▶ Required work
Pull out every line below containing the word "scene".

▶ Provided records
-=-=-

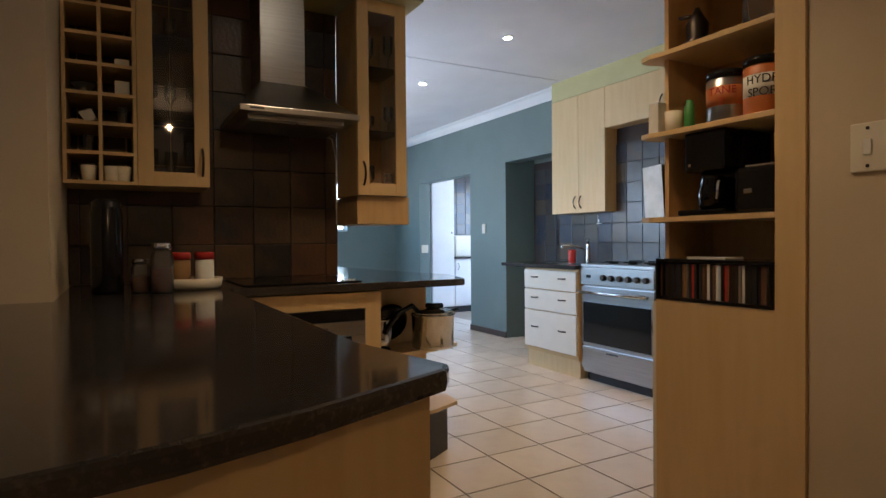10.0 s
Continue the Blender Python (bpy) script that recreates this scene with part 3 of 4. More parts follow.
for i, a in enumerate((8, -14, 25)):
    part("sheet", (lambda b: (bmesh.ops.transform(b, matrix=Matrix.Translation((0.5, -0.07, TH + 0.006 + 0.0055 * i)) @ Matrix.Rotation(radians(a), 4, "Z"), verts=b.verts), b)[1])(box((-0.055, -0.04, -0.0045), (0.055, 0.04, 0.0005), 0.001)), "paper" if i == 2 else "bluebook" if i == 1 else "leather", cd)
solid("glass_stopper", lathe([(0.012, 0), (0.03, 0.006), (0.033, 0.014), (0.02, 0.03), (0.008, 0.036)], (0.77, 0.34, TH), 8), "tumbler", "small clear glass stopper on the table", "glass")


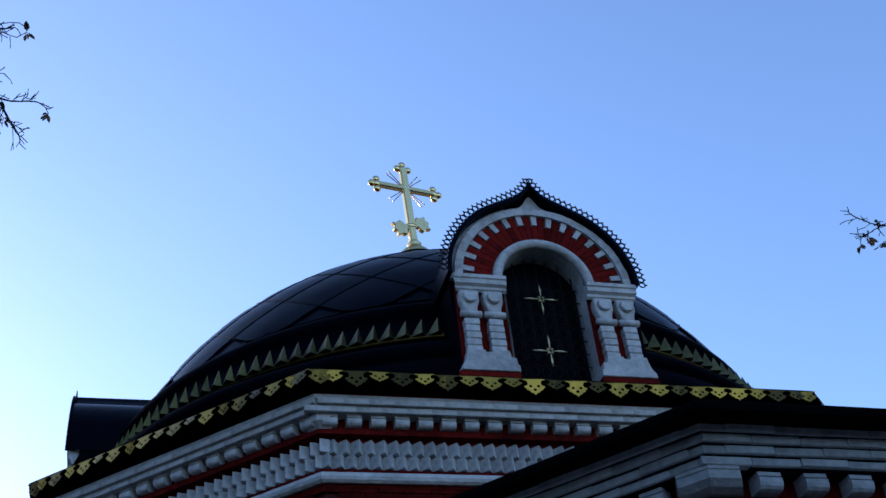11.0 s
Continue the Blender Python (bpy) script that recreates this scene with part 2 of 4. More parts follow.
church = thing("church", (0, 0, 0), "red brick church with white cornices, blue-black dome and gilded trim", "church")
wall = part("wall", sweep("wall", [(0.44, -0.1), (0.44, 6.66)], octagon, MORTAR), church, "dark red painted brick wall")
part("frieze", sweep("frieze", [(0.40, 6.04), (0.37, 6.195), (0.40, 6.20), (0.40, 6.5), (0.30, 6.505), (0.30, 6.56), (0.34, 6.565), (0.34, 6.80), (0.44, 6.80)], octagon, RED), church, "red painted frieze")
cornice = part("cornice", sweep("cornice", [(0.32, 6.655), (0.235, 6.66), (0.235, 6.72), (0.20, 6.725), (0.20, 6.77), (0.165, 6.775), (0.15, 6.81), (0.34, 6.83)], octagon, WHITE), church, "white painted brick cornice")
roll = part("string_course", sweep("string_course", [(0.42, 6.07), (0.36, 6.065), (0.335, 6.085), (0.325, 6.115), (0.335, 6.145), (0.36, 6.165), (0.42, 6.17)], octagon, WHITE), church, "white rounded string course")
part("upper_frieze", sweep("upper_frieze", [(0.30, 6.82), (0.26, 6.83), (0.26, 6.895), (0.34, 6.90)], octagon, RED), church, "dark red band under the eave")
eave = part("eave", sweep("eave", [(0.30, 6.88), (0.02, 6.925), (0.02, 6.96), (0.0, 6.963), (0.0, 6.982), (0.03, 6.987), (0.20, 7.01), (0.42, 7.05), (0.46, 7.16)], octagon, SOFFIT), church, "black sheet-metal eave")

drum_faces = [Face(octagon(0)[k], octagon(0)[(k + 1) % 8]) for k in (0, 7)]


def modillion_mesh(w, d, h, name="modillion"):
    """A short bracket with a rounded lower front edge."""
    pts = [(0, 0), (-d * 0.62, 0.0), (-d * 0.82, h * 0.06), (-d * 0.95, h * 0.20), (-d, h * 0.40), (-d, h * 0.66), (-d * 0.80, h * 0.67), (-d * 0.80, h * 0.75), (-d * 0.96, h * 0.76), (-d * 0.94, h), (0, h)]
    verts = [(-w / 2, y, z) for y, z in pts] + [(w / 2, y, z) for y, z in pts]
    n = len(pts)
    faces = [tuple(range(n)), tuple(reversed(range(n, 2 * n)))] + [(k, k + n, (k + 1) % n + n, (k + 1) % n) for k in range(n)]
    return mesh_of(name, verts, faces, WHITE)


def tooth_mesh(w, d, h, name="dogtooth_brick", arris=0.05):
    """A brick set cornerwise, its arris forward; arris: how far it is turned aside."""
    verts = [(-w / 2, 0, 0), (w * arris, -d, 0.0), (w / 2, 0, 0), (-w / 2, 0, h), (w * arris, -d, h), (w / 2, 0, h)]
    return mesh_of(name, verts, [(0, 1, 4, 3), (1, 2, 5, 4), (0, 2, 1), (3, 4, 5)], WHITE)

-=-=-

▶ Written reply
Continue the Blender Python (bpy) script that recreates this scene with part 3 of 4. More parts follow.
Continue the Blender Python (bpy) script that recreates this scene with part 2 of 4. More parts follow.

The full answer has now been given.